No livro, Sarrazin escreveu – a partir da sua análise própria – sobre os perigos que a imigração representaria para a Alemanha, argumentando que a imigração de turcos estaria reduzindo a inteligência da população do país. Apesar dos protestos contra o livro, não demorou para que ficasse evidente que muita gente no país concordava com a opinião dele.
Além disso, os líderes políticos da Alemanha nem sempre viram com bons olhos a imigração, e particularmente a imigração muçulmana. Durante anos essa questão tem sido popular entre os candidatos políticos – sobremaneira os conservadores. Até mesmo o próprio Friedrich inflamou o debate pouco após ter assumido o cargo, no verão europeu passado. “A afirmação de que o islamismo é parte da Alemanha é algo que não pode ser comprovado pela história”, disse ele. O comentário provocou mais um debate sobre a integração dos imigrantes.
O efeito Sarrazin
Mas esses sentimentos encontram bastante eco na Alemanha. Um estudo altamente divulgado, publicado em 2010 pela organização Friedrich Ebert Sitftung, revelou que 58% dos alemães acham que a prática do islamismo na Alemanha deveria ser “significativamente reduzida” - no leste da Alemanha essa proporção foi de 75,7%.
É claro que os imigrantes na Alemanha estão prestando atenção a esses debates.
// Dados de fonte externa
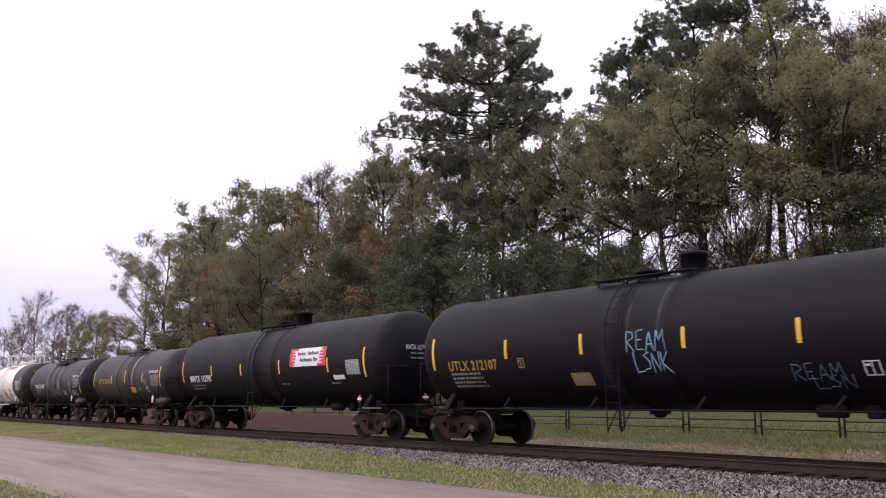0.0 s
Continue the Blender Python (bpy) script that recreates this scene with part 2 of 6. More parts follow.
M["panel_ink"] = material("faint_panel_print", (0.50, 0.27, 0.02), 0.5, other=(0.38, 0.22, 0.04), amount=0.5, scale=5, fine_amount=0.08)
M["ink_yellow"] = material("yellow_lettering", (0.38, 0.22, 0.036), 0.5, other=(0.22, 0.135, 0.04), amount=0.5, scale=5, fine_amount=0.08)
M["red"] = material("red_banner_ink", (0.62, 0.03, 0.05), 0.5, other=(0.5, 0.04, 0.05), amount=0.4, scale=6, fine_amount=0.04)
M["card_red"] = material("dull_red_card", (0.30, 0.03, 0.045), 0.5, other=(0.22, 0.03, 0.04), amount=0.4, scale=6, fine_amount=0.04)
M["blue_spray"] = material("pale_blue_spray_paint", (0.28, 0.45, 0.62), 0.6, other=(0.15, 0.28, 0.42), amount=0.7, scale=7, fine_amount=0.1)
M["faint_spray"] = material("faded_blue_spray_paint", (0.075, 0.135, 0.20), 0.6, other=(0.04, 0.075, 0.12), amount=0.7, scale=7, fine_amount=0.1)
M["green"] = material("green_tag_paint", (0.03, 0.28, 0.14), 0.5, scale=6, amount=0.3)
M["hopper"] = material("grey_hopper_paint", (0.28, 0.272, 0.262), 0.55, other=(0.19, 0.182, 0.175), amount=0.5, scale=0.9, stretch=(1.4, 1, 0.35), fine=25, fine_amount=0.06)
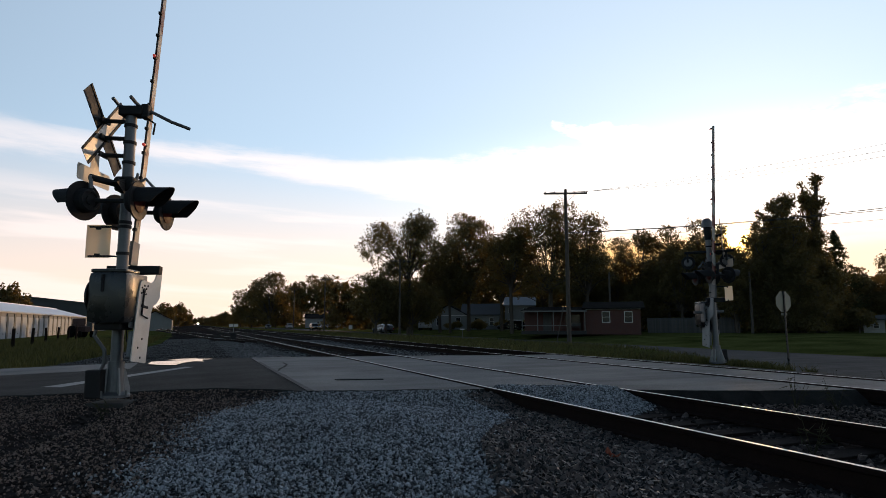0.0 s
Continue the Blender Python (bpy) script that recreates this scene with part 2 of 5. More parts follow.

De fato, o próprio estudo divulgado demonstra que a discussão em torno do livro de Sarrazin pode ter tido uma influência direta nos resultados. As entrevistas telefônicas nas quais se basearam as conclusões do relatório foram realizadas antes e depois do auge do debate sobre o livro de Sarrazin. O estudo observou que as respostas dadas pelos muçulmanos não alemães antes e depois do debate em torno do livro revelaram “variações estatísticas significativas”.
Segundo o estudo, é possível deduzir que o debate pode ter provocado um “efeito indesejável”. “Os muçulmanos não alemães parecem ter sentido que ficaram mais isolados da maioria da sociedade e, portanto, eles reagiram com um preconceito mais intenso e com uma demarcação cultural mais forte”.